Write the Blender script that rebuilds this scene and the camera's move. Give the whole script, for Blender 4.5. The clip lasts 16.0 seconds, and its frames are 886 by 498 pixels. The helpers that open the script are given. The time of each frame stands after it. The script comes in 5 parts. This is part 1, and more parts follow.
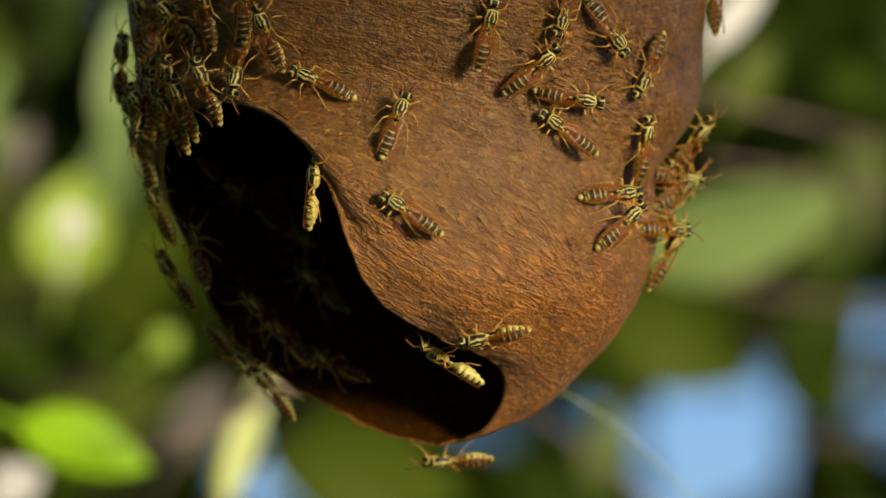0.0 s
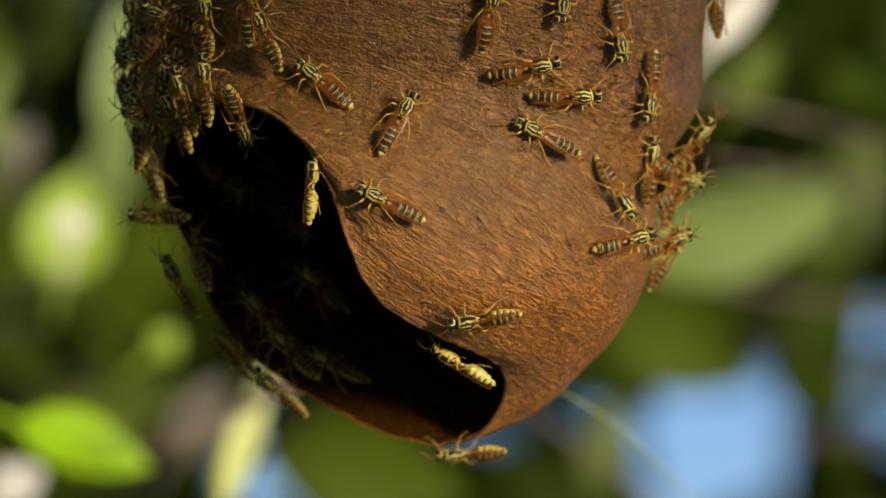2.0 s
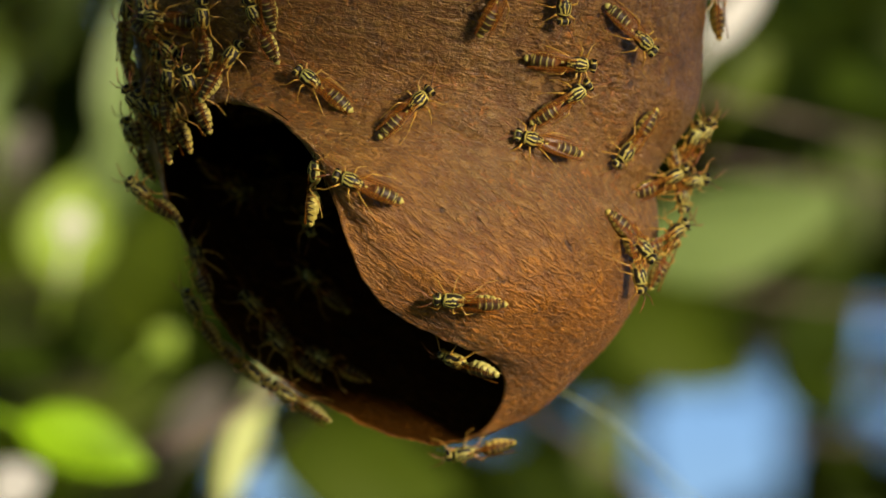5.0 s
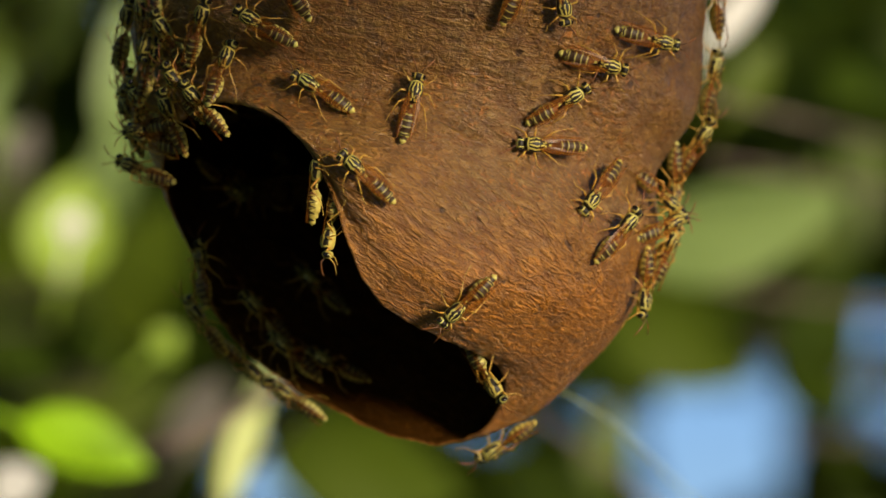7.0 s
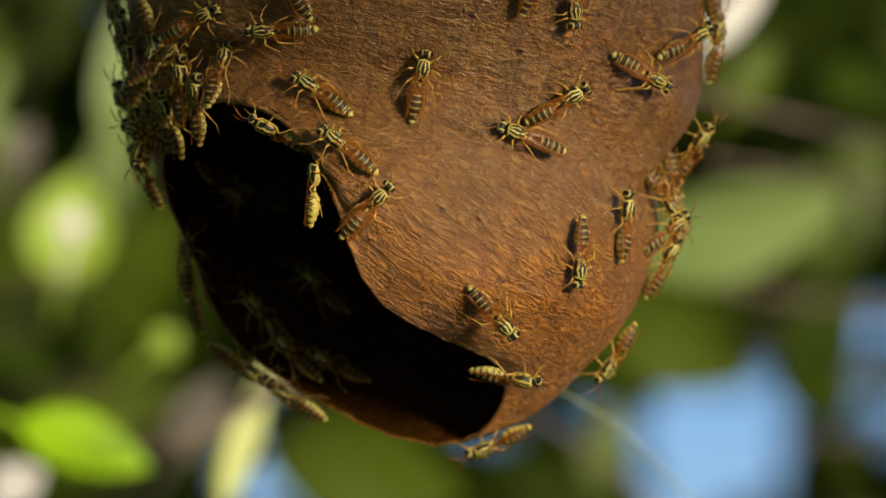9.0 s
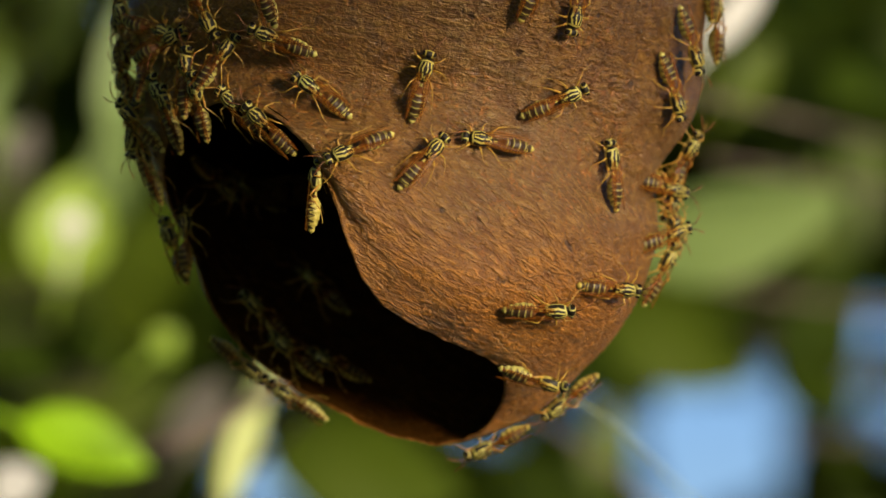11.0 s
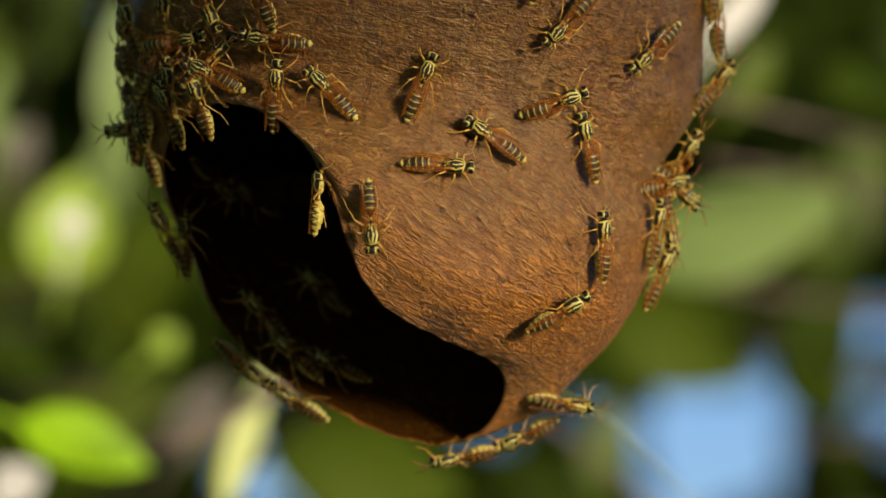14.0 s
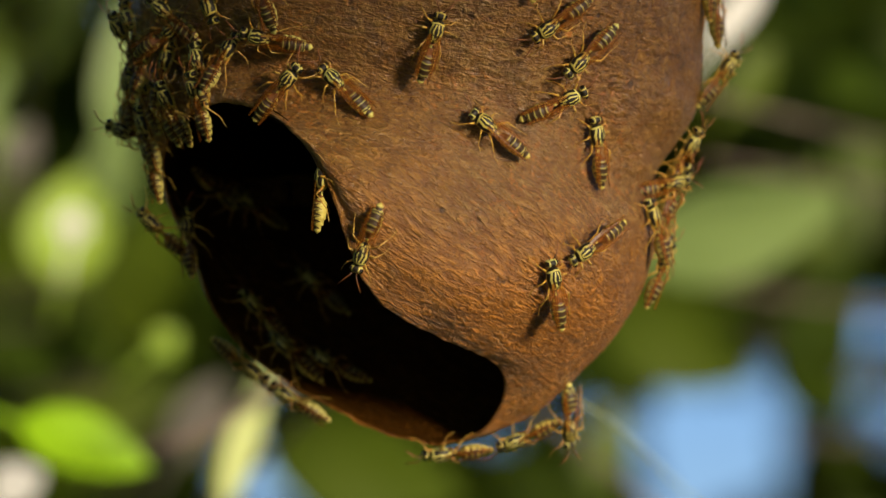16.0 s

- SET TASK:
Reproduce the listing above exactly, excluding all pictures.

- RESPONSE TO THIS TASK:
Write the Blender script that rebuilds this scene and the camera's move. Give the whole script, for Blender 4.5. The clip lasts 16.0 seconds, and its frames are 886 by 498 pixels. The helpers that open the script are given. The time of each frame stands after it. The script comes in 5 parts. This is part 1, and more parts follow.
0.0 s
2.0 s
5.0 s
7.0 s
9.0 s
11.0 s
14.0 s
16.0 s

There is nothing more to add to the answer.